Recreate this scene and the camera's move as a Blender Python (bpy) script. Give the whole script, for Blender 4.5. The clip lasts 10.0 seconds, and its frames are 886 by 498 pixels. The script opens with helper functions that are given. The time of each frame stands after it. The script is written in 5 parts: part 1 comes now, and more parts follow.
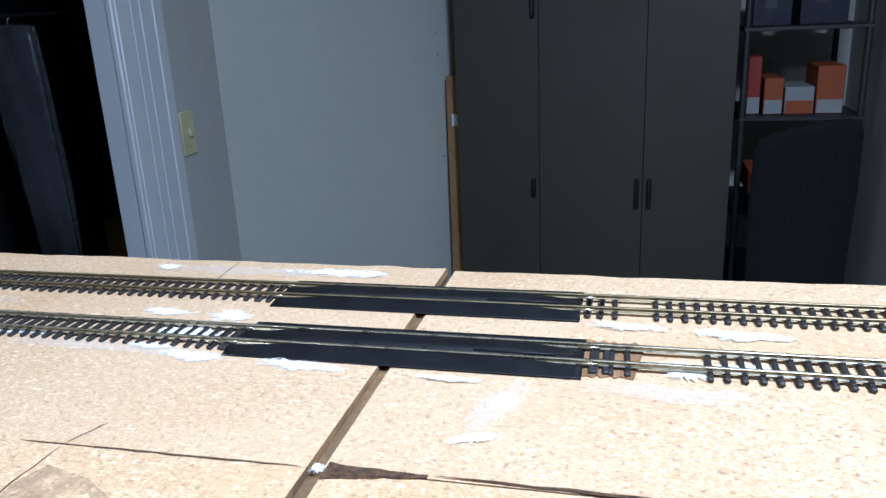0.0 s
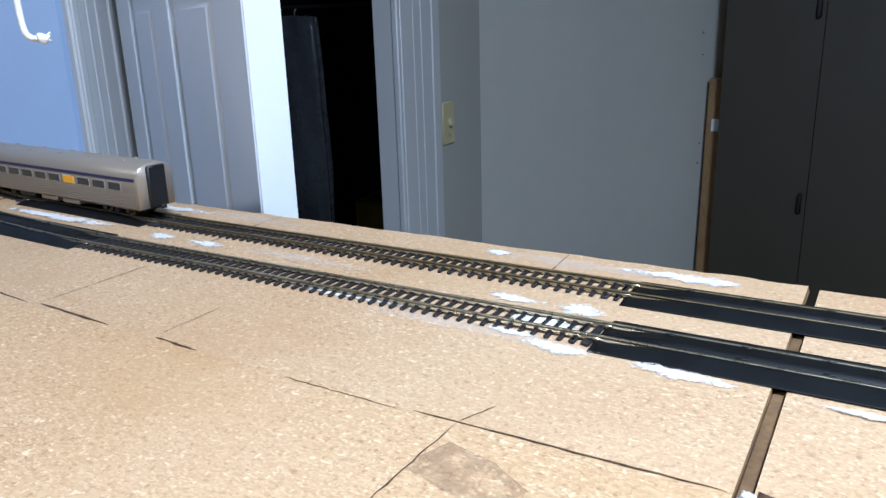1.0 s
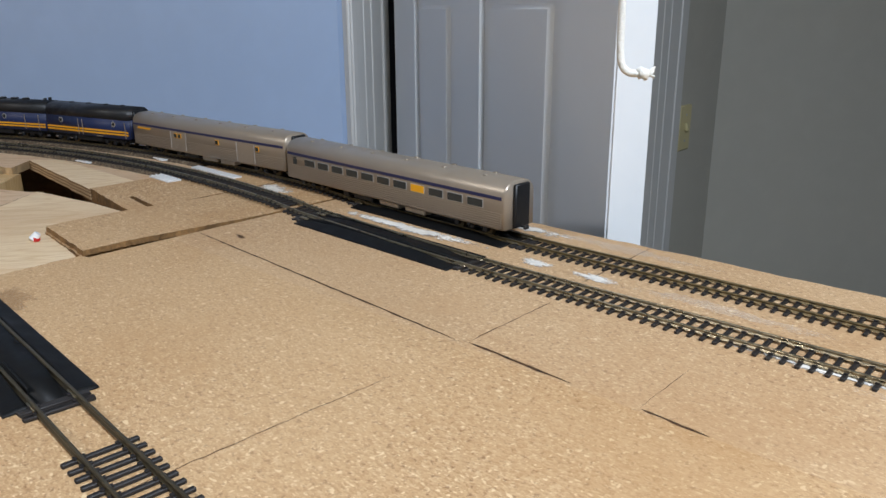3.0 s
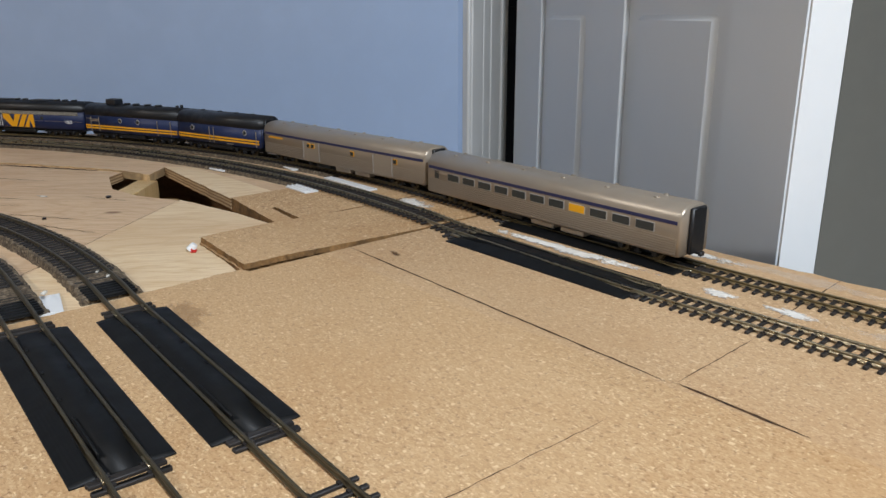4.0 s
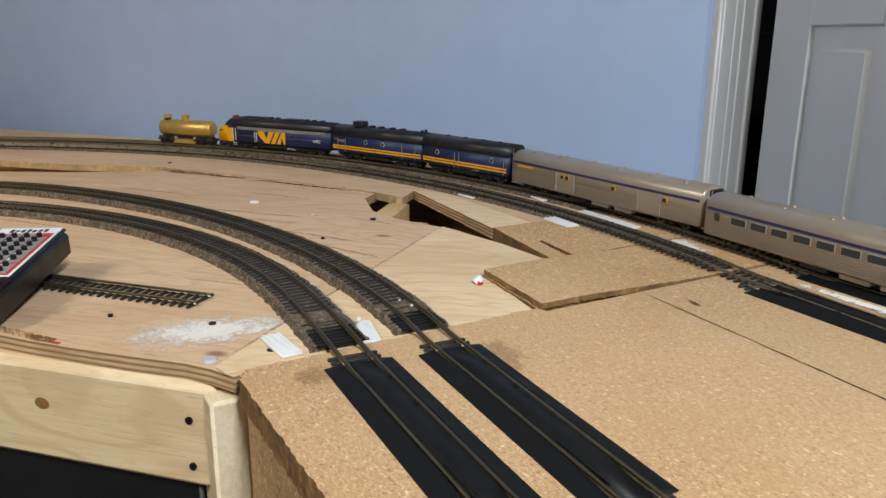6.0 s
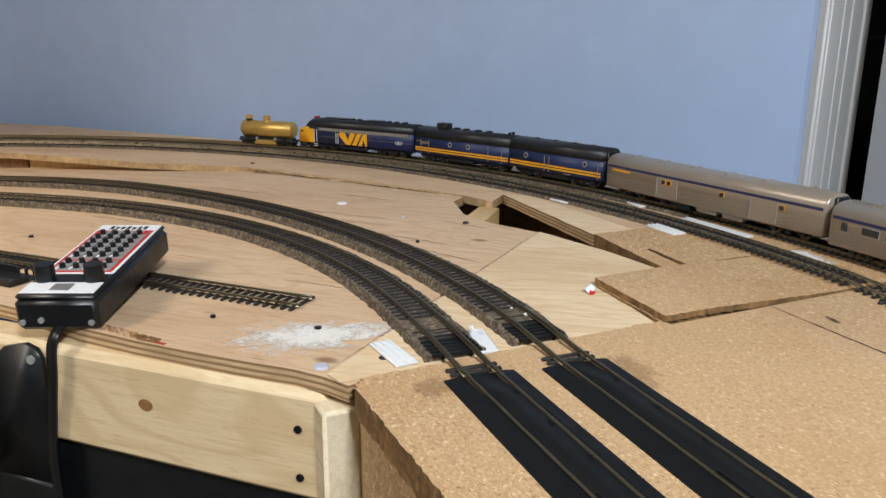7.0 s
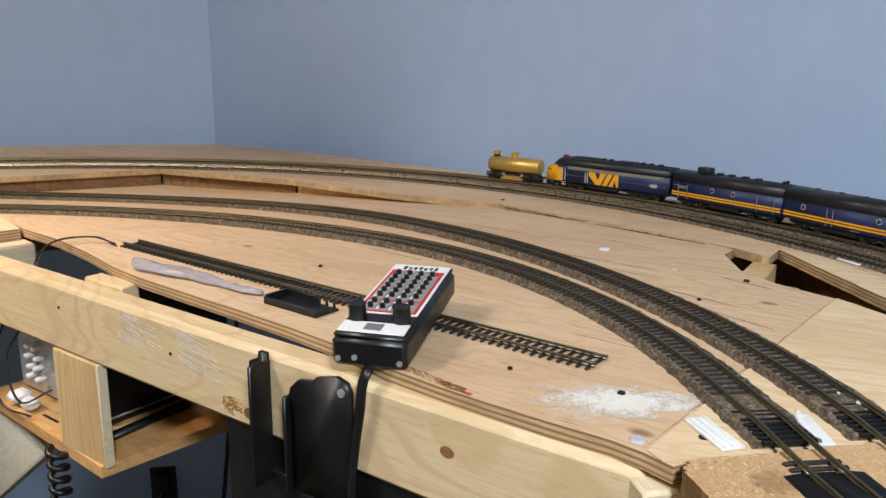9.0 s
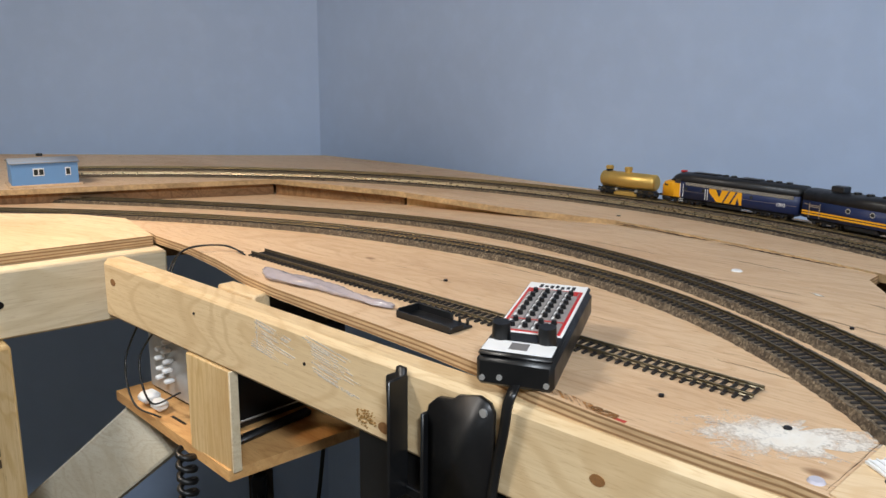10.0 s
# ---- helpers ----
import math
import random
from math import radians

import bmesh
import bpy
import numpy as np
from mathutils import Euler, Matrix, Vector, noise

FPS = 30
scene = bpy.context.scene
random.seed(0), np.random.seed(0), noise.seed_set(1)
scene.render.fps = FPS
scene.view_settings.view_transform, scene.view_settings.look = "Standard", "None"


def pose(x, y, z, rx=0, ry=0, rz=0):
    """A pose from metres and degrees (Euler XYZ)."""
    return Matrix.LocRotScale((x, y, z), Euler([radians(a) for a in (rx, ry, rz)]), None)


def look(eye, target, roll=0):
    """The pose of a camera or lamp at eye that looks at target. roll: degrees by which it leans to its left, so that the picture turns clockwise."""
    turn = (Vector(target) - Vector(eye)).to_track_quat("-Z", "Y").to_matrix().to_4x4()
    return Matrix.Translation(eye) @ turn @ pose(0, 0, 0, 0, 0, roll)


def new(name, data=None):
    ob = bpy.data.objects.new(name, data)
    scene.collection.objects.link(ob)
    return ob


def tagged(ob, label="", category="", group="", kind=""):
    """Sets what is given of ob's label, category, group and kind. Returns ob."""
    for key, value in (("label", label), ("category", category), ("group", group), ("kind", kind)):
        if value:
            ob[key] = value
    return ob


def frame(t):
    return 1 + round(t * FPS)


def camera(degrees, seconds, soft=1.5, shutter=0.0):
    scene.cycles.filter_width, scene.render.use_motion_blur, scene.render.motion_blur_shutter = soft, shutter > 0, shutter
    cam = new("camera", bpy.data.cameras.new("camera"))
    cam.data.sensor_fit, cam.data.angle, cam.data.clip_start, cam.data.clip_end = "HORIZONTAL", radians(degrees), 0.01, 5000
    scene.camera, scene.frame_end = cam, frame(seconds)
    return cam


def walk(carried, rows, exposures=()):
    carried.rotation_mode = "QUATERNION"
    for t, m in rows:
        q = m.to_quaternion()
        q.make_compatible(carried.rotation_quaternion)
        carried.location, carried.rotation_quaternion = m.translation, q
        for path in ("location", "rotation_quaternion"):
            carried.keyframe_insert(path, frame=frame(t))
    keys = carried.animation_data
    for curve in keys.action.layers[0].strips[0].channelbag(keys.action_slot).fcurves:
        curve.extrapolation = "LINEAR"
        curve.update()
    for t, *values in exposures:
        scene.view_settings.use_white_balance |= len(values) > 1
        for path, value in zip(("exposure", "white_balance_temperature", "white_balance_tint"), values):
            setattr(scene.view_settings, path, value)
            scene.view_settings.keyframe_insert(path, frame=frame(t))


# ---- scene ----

- _Task directions_
Each line of the material must be retyped exactly, except that images are omitted.

- _Written reply_
Recreate this scene and the camera's move as a Blender Python (bpy) script. Give the whole script, for Blender 4.5. The clip lasts 10.0 seconds, and its frames are 886 by 498 pixels. The script opens with helper functions that are given. The time of each frame stands after it. The script is written in 5 parts: part 1 comes now, and more parts follow.
0.0 s
1.0 s
3.0 s
4.0 s
6.0 s
7.0 s
9.0 s
10.0 s
# ---- helpers ----
import math
import random
from math import radians

import bmesh
import bpy
import numpy as np
from mathutils import Euler, Matrix, Vector, noise

FPS = 30
scene = bpy.context.scene
random.seed(0), np.random.seed(0), noise.seed_set(1)
scene.render.fps = FPS
scene.view_settings.view_transform, scene.view_settings.look = "Standard", "None"


def pose(x, y, z, rx=0, ry=0, rz=0):
    """A pose from metres and degrees (Euler XYZ)."""
    return Matrix.LocRotScale((x, y, z), Euler([radians(a) for a in (rx, ry, rz)]), None)


def look(eye, target, roll=0):
    """The pose of a camera or lamp at eye that looks at target. roll: degrees by which it leans to its left, so that the picture turns clockwise."""
    turn = (Vector(target) - Vector(eye)).to_track_quat("-Z", "Y").to_matrix().to_4x4()
    return Matrix.Translation(eye) @ turn @ pose(0, 0, 0, 0, 0, roll)


def new(name, data=None):
    ob = bpy.data.objects.new(name, data)
    scene.collection.objects.link(ob)
    return ob


def tagged(ob, label="", category="", group="", kind=""):
    """Sets what is given of ob's label, category, group and kind. Returns ob."""
    for key, value in (("label", label), ("category", category), ("group", group), ("kind", kind)):
        if value:
            ob[key] = value
    return ob


def frame(t):
    return 1 + round(t * FPS)


def camera(degrees, seconds, soft=1.5, shutter=0.0):
    scene.cycles.filter_width, scene.render.use_motion_blur, scene.render.motion_blur_shutter = soft, shutter > 0, shutter
    cam = new("camera", bpy.data.cameras.new("camera"))
    cam.data.sensor_fit, cam.data.angle, cam.data.clip_start, cam.data.clip_end = "HORIZONTAL", radians(degrees), 0.01, 5000
    scene.camera, scene.frame_end = cam, frame(seconds)
    return cam


def walk(carried, rows, exposures=()):
    carried.rotation_mode = "QUATERNION"
    for t, m in rows:
        q = m.to_quaternion()
        q.make_compatible(carried.rotation_quaternion)
        carried.location, carried.rotation_quaternion = m.translation, q
        for path in ("location", "rotation_quaternion"):
            carried.keyframe_insert(path, frame=frame(t))
    keys = carried.animation_data
    for curve in keys.action.layers[0].strips[0].channelbag(keys.action_slot).fcurves:
        curve.extrapolation = "LINEAR"
        curve.update()
    for t, *values in exposures:
        scene.view_settings.use_white_balance |= len(values) > 1
        for path, value in zip(("exposure", "white_balance_temperature", "white_balance_tint"), values):
            setattr(scene.view_settings, path, value)
            scene.view_settings.keyframe_insert(path, frame=frame(t))


# ---- scene ----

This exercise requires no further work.